**Information shown:**

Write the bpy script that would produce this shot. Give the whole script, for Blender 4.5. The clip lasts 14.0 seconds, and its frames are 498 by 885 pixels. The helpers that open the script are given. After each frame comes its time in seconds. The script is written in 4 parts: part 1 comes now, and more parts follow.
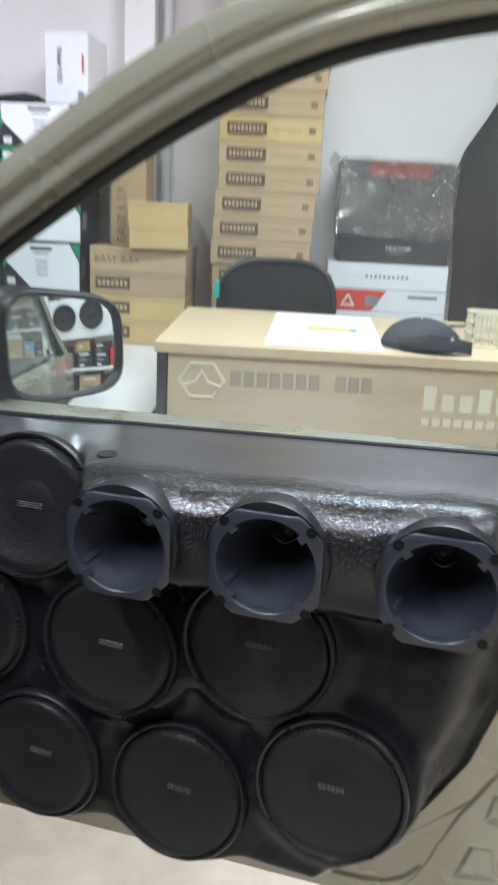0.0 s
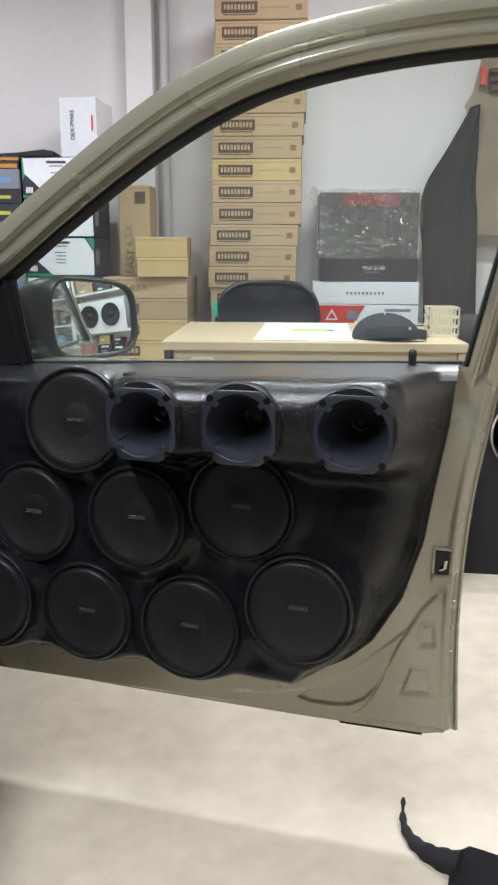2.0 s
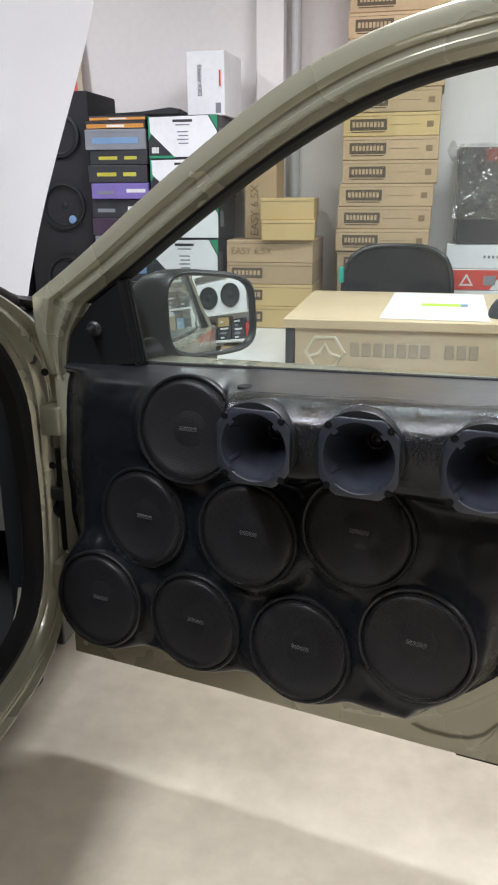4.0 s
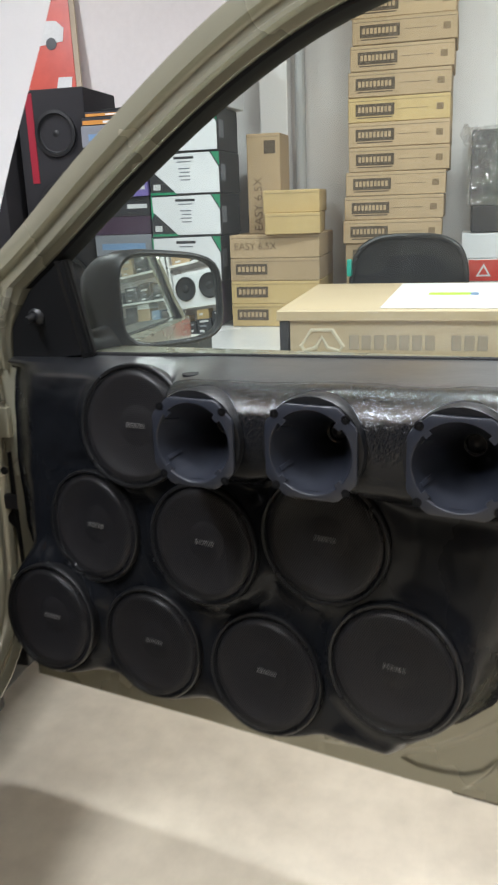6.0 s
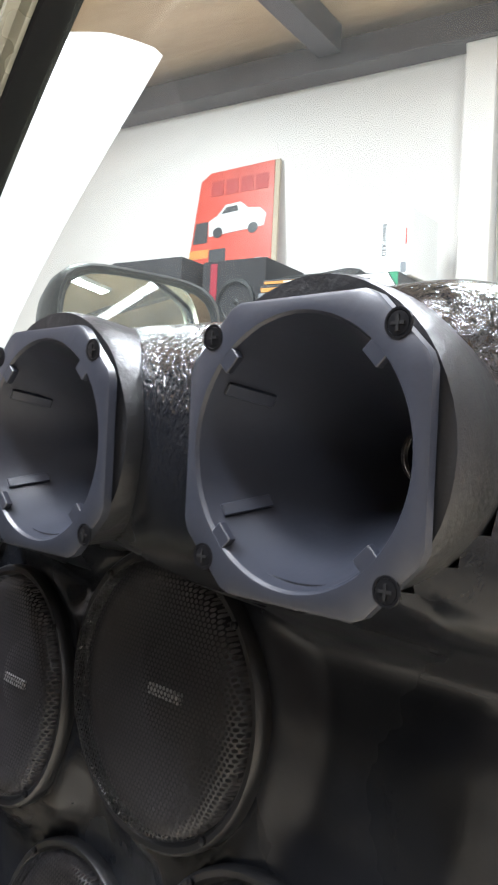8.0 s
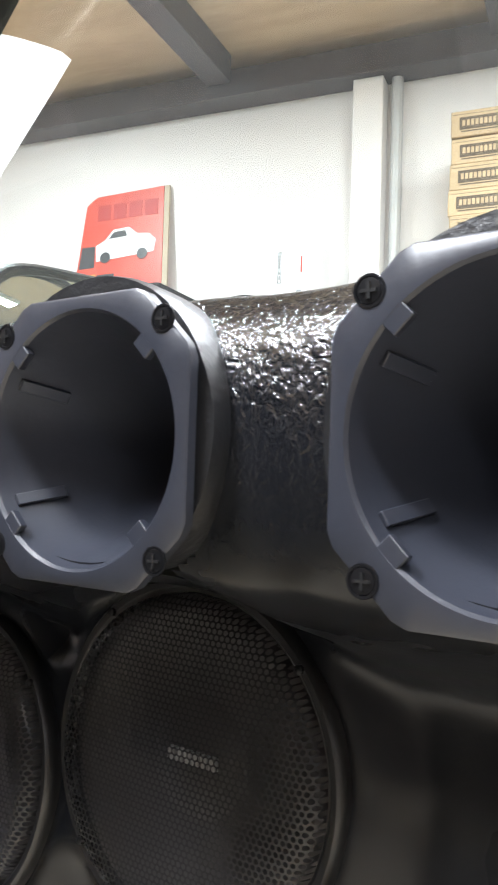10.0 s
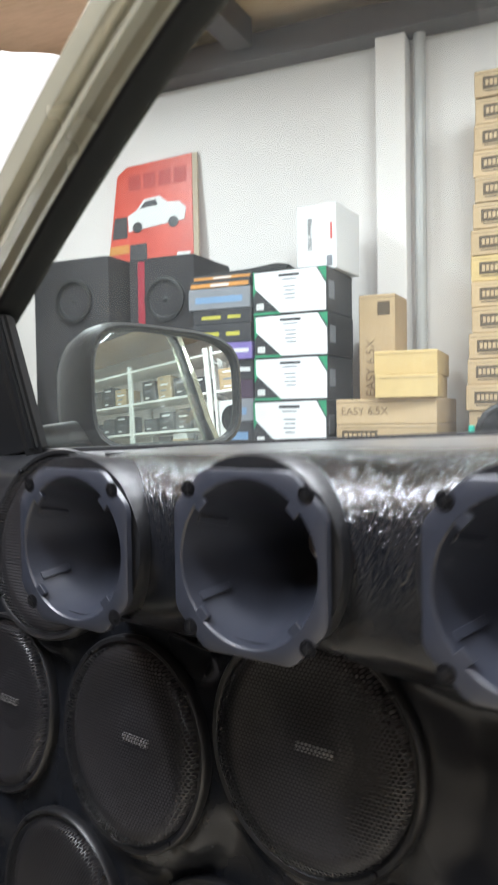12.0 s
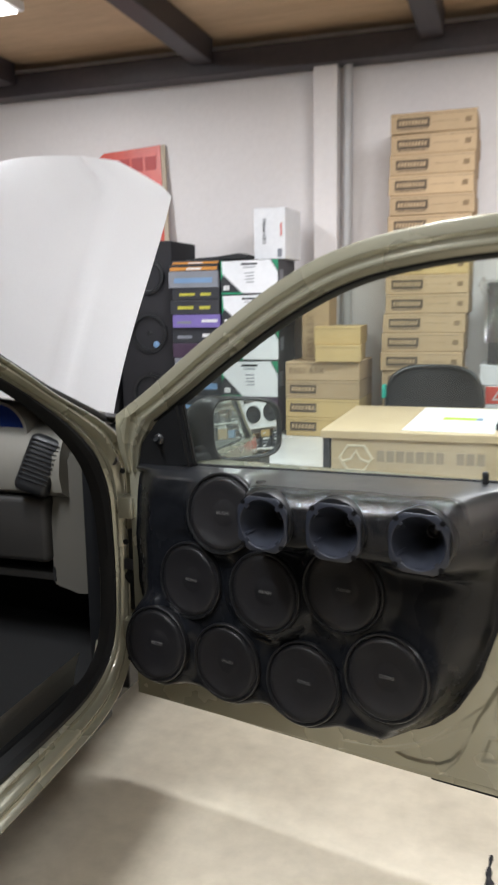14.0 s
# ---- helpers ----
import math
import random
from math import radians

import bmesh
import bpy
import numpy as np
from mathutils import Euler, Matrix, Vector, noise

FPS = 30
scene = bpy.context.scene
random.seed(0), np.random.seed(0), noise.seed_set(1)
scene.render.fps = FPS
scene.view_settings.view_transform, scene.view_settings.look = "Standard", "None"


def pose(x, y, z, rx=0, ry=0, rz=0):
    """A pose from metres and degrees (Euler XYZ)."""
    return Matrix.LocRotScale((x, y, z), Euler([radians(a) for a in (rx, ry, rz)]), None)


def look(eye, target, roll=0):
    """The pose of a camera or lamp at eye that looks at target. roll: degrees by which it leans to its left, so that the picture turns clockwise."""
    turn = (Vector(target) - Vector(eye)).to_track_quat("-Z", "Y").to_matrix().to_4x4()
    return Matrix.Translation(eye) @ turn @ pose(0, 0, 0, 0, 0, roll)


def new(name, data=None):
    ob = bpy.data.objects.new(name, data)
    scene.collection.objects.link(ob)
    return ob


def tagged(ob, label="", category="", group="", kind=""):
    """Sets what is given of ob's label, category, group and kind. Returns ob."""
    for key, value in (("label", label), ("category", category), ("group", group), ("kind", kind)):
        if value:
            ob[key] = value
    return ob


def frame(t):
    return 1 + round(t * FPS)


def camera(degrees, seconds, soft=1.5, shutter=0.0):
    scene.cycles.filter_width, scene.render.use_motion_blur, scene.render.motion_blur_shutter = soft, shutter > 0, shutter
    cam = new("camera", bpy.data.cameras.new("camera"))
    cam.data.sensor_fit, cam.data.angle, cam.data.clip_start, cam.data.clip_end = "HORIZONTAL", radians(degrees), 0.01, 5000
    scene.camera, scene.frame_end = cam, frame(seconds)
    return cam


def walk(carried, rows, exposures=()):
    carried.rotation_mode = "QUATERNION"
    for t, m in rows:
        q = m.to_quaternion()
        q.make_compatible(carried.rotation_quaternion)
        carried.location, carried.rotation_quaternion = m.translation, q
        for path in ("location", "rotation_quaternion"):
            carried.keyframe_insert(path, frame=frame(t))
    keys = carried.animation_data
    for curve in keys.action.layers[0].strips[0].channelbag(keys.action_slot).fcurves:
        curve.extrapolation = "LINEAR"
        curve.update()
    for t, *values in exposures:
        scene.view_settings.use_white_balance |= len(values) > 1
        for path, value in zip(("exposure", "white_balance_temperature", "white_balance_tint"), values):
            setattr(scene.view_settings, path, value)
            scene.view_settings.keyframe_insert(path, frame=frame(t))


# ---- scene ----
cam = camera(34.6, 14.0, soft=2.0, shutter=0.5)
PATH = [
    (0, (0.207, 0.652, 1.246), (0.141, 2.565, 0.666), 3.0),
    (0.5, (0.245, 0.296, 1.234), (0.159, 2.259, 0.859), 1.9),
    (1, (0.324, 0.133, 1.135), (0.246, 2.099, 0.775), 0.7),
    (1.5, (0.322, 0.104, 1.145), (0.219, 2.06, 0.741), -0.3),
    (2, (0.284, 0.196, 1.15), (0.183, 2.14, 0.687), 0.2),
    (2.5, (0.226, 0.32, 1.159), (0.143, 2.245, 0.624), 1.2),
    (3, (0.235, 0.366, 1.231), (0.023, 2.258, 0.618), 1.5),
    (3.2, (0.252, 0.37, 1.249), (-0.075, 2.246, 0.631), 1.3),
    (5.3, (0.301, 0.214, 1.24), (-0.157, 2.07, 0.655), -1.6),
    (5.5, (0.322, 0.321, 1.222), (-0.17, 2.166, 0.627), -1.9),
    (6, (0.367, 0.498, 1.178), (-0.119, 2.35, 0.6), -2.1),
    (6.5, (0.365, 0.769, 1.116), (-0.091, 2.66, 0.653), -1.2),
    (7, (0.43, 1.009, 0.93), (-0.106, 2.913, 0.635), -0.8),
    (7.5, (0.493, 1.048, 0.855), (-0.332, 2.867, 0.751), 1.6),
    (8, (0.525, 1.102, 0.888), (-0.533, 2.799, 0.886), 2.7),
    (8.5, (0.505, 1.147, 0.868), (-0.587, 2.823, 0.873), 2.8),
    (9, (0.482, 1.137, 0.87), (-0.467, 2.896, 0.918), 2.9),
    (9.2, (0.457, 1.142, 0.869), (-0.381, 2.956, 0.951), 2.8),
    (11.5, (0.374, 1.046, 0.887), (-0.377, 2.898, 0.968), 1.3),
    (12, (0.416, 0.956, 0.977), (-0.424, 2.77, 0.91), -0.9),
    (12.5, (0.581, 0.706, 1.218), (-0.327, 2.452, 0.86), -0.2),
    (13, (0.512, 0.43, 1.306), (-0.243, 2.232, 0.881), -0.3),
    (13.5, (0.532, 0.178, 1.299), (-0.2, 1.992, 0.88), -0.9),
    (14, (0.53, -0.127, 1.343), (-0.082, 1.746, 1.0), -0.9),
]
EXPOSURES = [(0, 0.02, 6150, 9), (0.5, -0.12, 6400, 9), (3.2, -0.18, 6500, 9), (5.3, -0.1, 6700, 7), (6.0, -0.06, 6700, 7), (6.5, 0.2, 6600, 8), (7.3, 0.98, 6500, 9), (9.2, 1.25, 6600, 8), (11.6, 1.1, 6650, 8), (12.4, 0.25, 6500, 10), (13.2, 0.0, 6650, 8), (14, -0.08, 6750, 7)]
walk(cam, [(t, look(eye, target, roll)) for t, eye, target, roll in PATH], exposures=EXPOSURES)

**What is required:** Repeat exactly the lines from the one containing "for key, value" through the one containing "scene.view_settings.keyframe_insert(path, frame=frame(t))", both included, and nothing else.

**Final answer:**
    for key, value in (("label", label), ("category", category), ("group", group), ("kind", kind)):
        if value:
            ob[key] = value
    return ob


def frame(t):
    return 1 + round(t * FPS)


def camera(degrees, seconds, soft=1.5, shutter=0.0):
    scene.cycles.filter_width, scene.render.use_motion_blur, scene.render.motion_blur_shutter = soft, shutter > 0, shutter
    cam = new("camera", bpy.data.cameras.new("camera"))
    cam.data.sensor_fit, cam.data.angle, cam.data.clip_start, cam.data.clip_end = "HORIZONTAL", radians(degrees), 0.01, 5000
    scene.camera, scene.frame_end = cam, frame(seconds)
    return cam


def walk(carried, rows, exposures=()):
    carried.rotation_mode = "QUATERNION"
    for t, m in rows:
        q = m.to_quaternion()
        q.make_compatible(carried.rotation_quaternion)
        carried.location, carried.rotation_quaternion = m.translation, q
        for path in ("location", "rotation_quaternion"):
            carried.keyframe_insert(path, frame=frame(t))
    keys = carried.animation_data
    for curve in keys.action.layers[0].strips[0].channelbag(keys.action_slot).fcurves:
        curve.extrapolation = "LINEAR"
        curve.update()
    for t, *values in exposures:
        scene.view_settings.use_white_balance |= len(values) > 1
        for path, value in zip(("exposure", "white_balance_temperature", "white_balance_tint"), values):
            setattr(scene.view_settings, path, value)
            scene.view_settings.keyframe_insert(path, frame=frame(t))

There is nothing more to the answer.